Durbin Calls Out FDA Commissioner
In a letter to the U.S. Food and Drug Administration (FDA), Senator Dick Durbin (D-IL) shared harsh criticism for the agency’s lack of attention to the youth smoking epidemic. His letter from May 29, 2019, detailed efforts that the agency could be taking to curb the rise in youth tobacco use. The smoking cessation community, of which ONS is a palpable member, has sided with Durbin on the importance of continued FDA oversight on e-cigarettes and the vaping industry’s kid-friendly, fun-flavored tobacco products. Groups like the Campaign for Tobacco Free Kids have been forceful in comments to the agency about the need for stricter regulations on products.

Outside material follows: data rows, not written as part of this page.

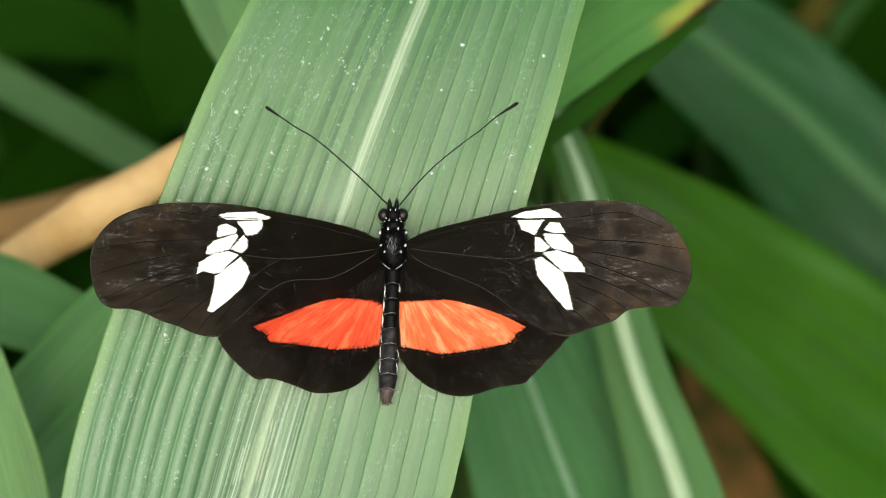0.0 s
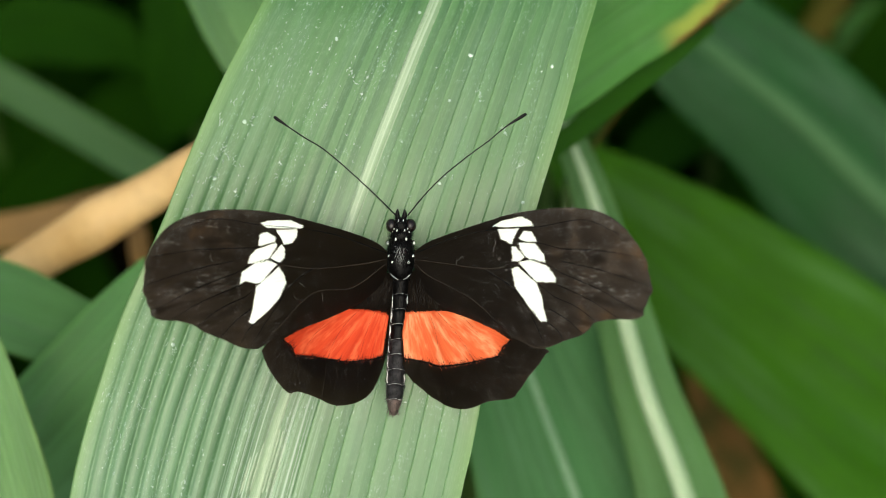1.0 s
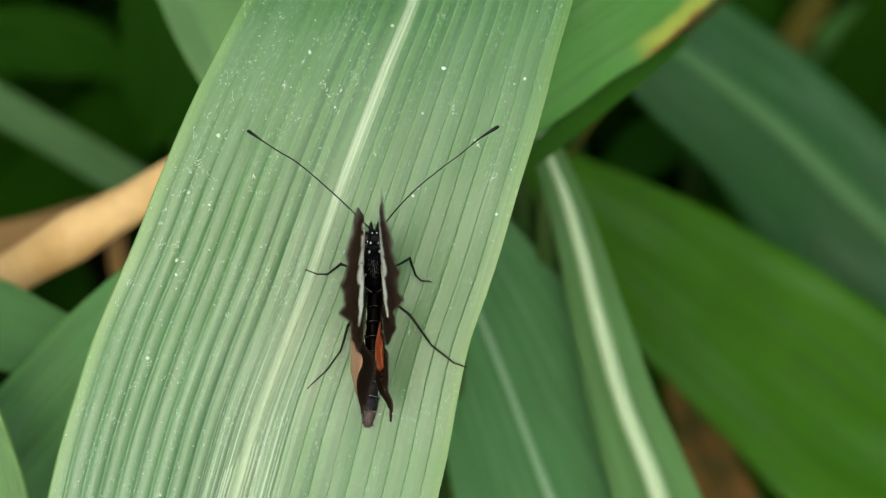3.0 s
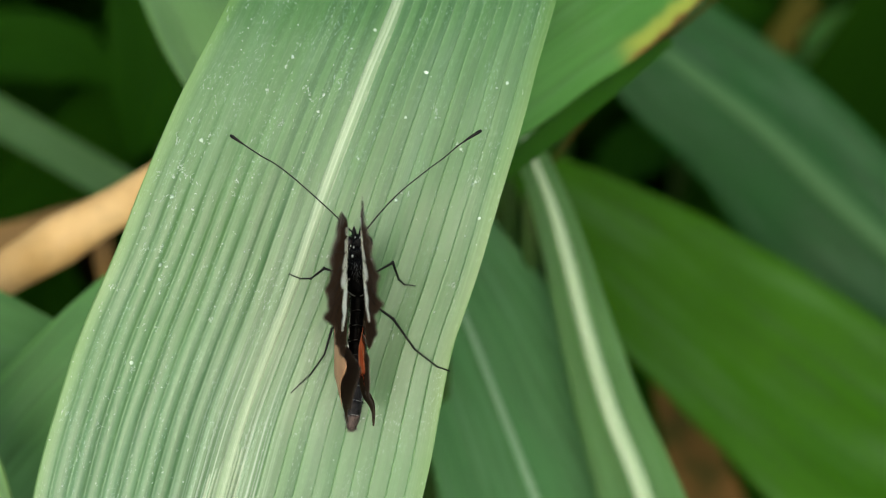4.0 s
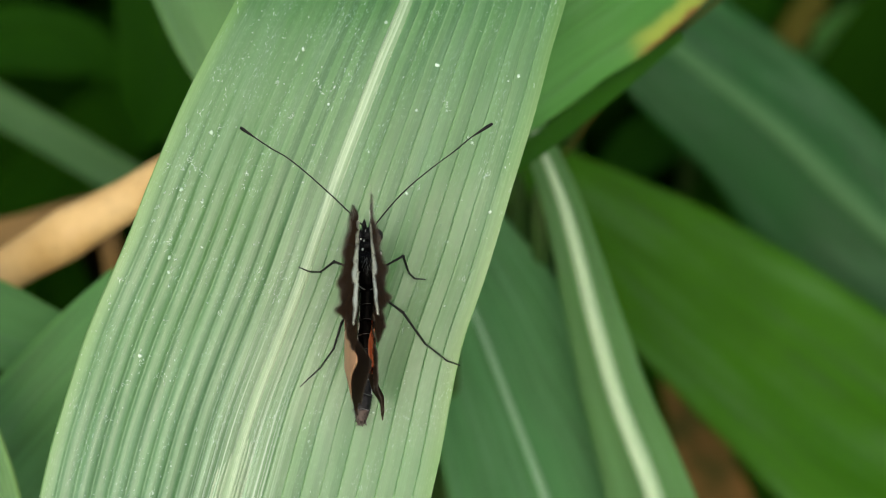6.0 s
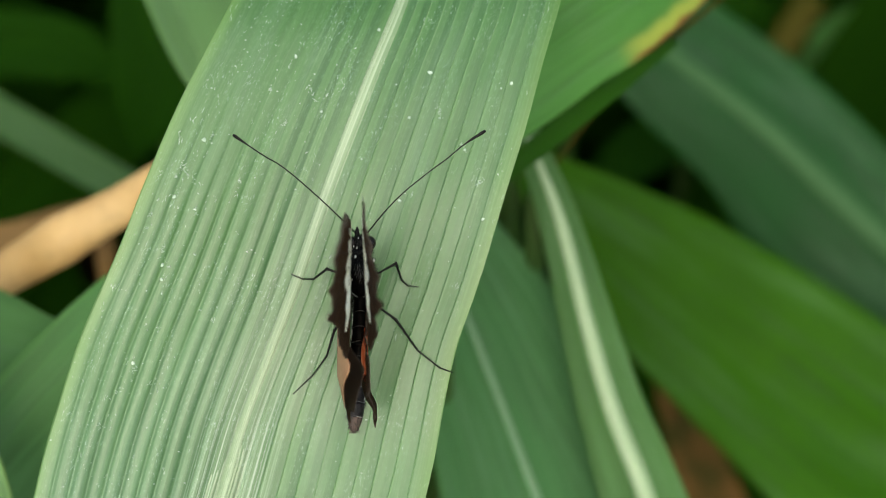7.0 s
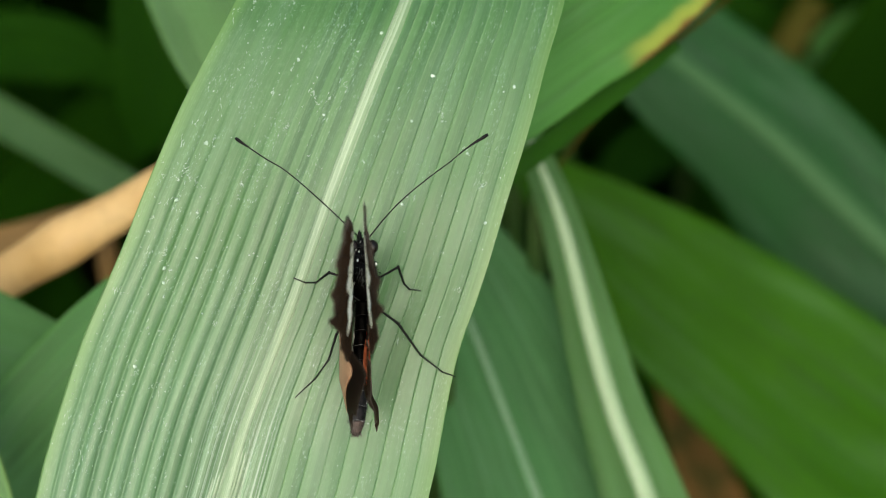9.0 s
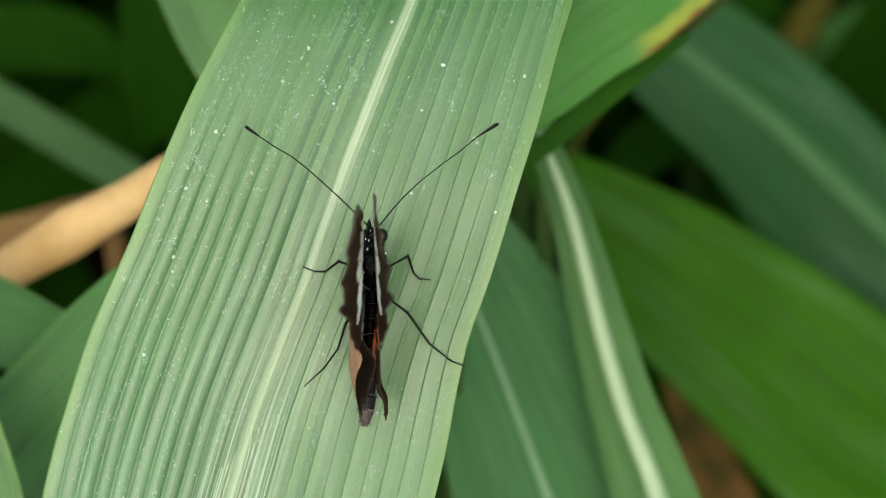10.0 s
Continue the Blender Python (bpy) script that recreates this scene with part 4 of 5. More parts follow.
abdomen = None
hair_rnd = random.Random(36)
for i in range(9):
    a, b = i / 9, (i + 1) / 9 + 0.012
    rows = []
    for k in range(6):
        t = a + (b - a) * k / 5
        x, y, z, r = abdomen_line(min(t, 1))
        rows.append((x, y, z, r * (0.965 + 0.035 * math.sin(math.pi * min(1, 0.25 + 0.75 * k / 5)))))
    data = tube([q[:3] for q in rows], [q[3] for q in rows], 16)
    if abdomen is None:
        abdomen = part("abdomen", data, M_BODY, butterfly, "black abdomen with pale rings")
    else:
        part("segment", data, M_TAIL if i == 8 else M_ABDOMEN if i > 3 else M_BODY, abdomen, "brown tail tip" if i == 8 else "")
    if 0 < i < 9:
        x, y, z, r = abdomen_line(a + 0.004)
        pts = [(x + math.sin(w) * r * 1.0, y + 0.12 * math.cos(3 * w), z + math.cos(w) * r * 1.0) for w in np.linspace(-1.7, 1.7, 15)]
        part("ring", tube(pts, [0.012 + 0.045 * abs(math.sin(j * 1.1 + i * 2.3)) ** 3 for j in range(15)], 5), M_GREYFUR, abdomen, "thin pale ring")
    if 0 < i < 7:
        for s in (-1, 1):
            x, y, z, r = abdomen_line((a + b) / 2)
            j = hair_rnd.uniform(-0.12, 0.12)
            part("side_mark", tube([(x + s * r * 0.9, y + 0.75 + j, z + r * 0.42), (x + s * r * 0.84, y + 0.2, z + r * (0.5 + j)), (x + s * r * 0.93, y - 0.3 - j, z + r * 0.36), (x + s * r * 0.84, y - 0.75, z + r * 0.5)], [0.03, 0.085 + j * 0.3, 0.06, 0.03], 6, 9), M_SPOT, abdomen, "white side mark")


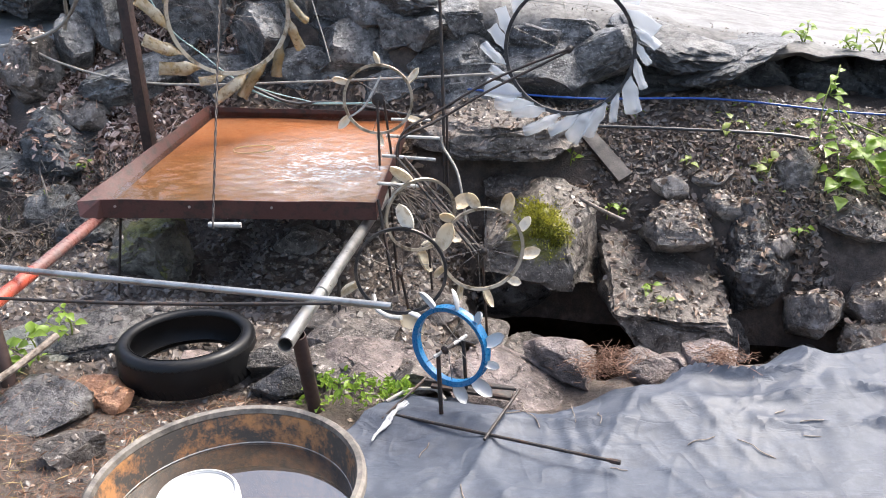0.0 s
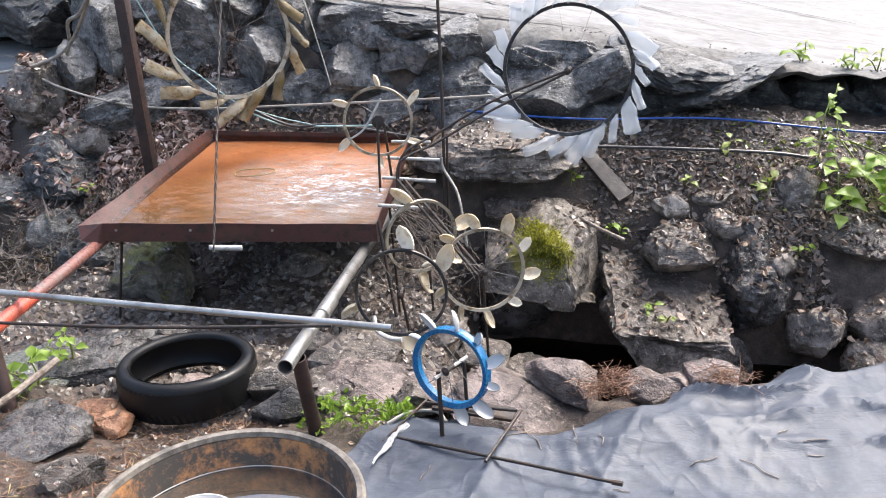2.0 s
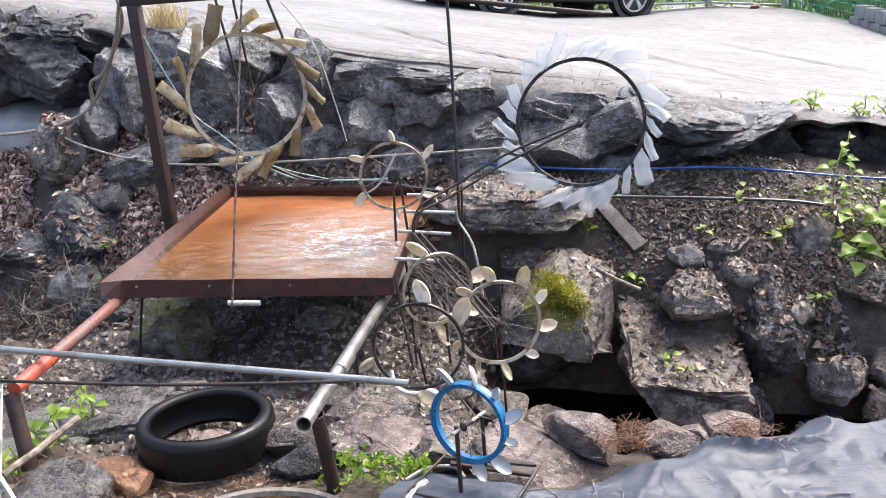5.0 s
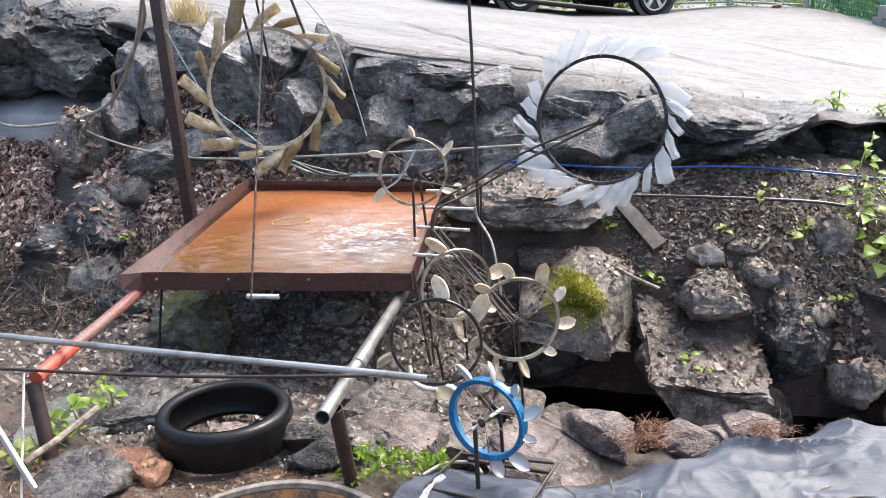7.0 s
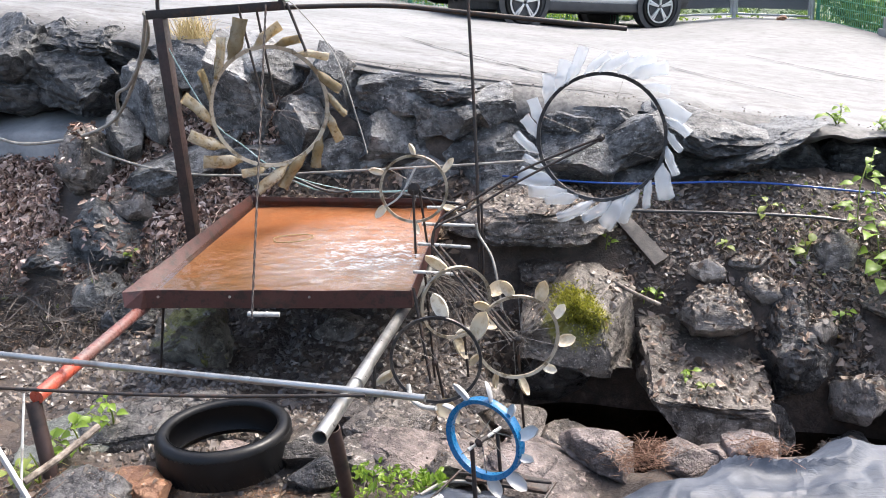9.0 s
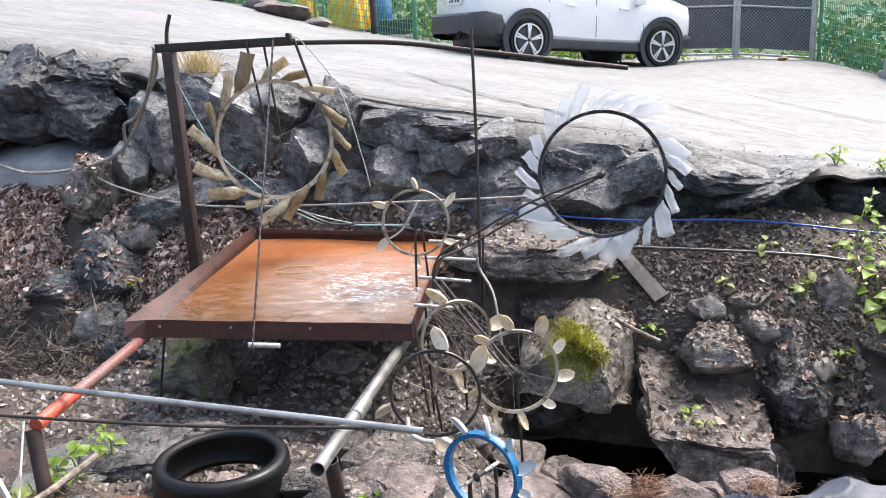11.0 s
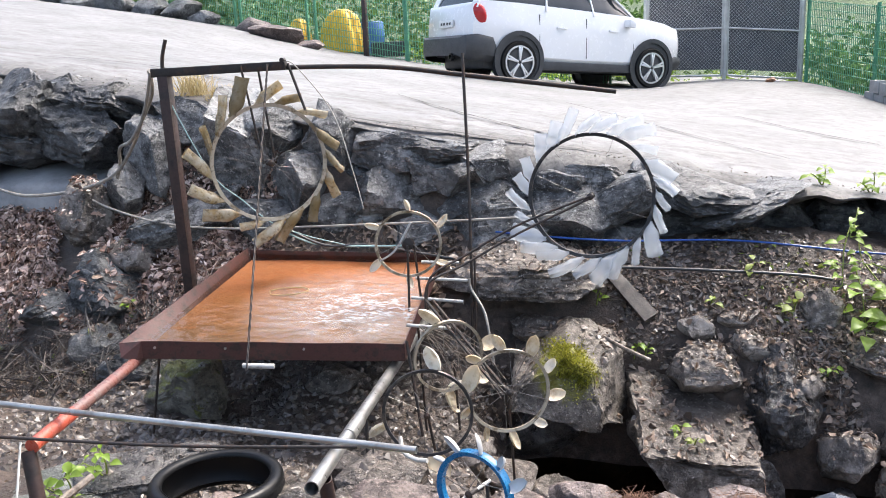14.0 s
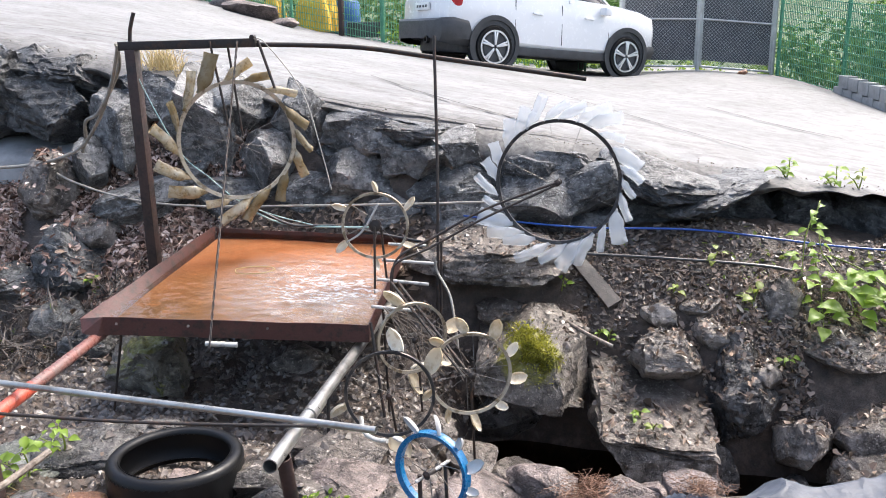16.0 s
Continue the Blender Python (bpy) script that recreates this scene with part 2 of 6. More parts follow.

Durbin says that his conversation with the newly appointed FDA commissioner was not as productive as he wanted, but it’s hard to believe that Ned Sharpless, MD—an oncologist by training and career, as well as the former National Cancer Institute director—would be anything less than committed to curtailing underage smoking. ONS and other advocacy groups support Durbin’s platform to encourage stricter oversight for tobacco and e-cigarette products.
Is Medicare for All a Working Class Win?
A single-payer healthcare system is no longer a distant dream. It’s now a hotly debated and very real public policy solution to arguably the top domestic issue—affordable, national health care. Medicare for All is a lightning rod for all extremes of the political spectrum, and the majority of center-right Democrats are uncomfortable committing to the program for fear of cost issues.
Sensing hesitation, progressives have doubled down on Medicare for All in hopes of persuading working class voters that the single-payer program would be a health and financial benefit to a large swath of the American public. Swing congressional districts will be where this fight is waged, because the red seats that changed to blue in 2018 are hotly contested in 2020. Health care will remain a pivotal issue for working- and middle-class voters.
Cancer Mortality Continues to Drop
In a time that’s seen underage smoking increase because of electronic cigarettes and flavored tobacco products, the 2019 Report to the Nation on the Status of Cancer highlighted dropping rates of cancer mortality. The report—as in most public health analysis—does contain disturbing outliers, highlighting the need for continued education and changes to meet the needs of specific populations.
“Major declines overall in cancer mortality point in the right direction, yet significant differences remain in cancer cases and deaths based on gender, ethnicity, and race,” Robert R. Redfield, MD, Center for Disease Control and Prevention director, said as he reminds us of the need for diligence. “A better understanding of these discrepancies improves cancer diagnosis and recovery for all patients and is vital to our public health mission.”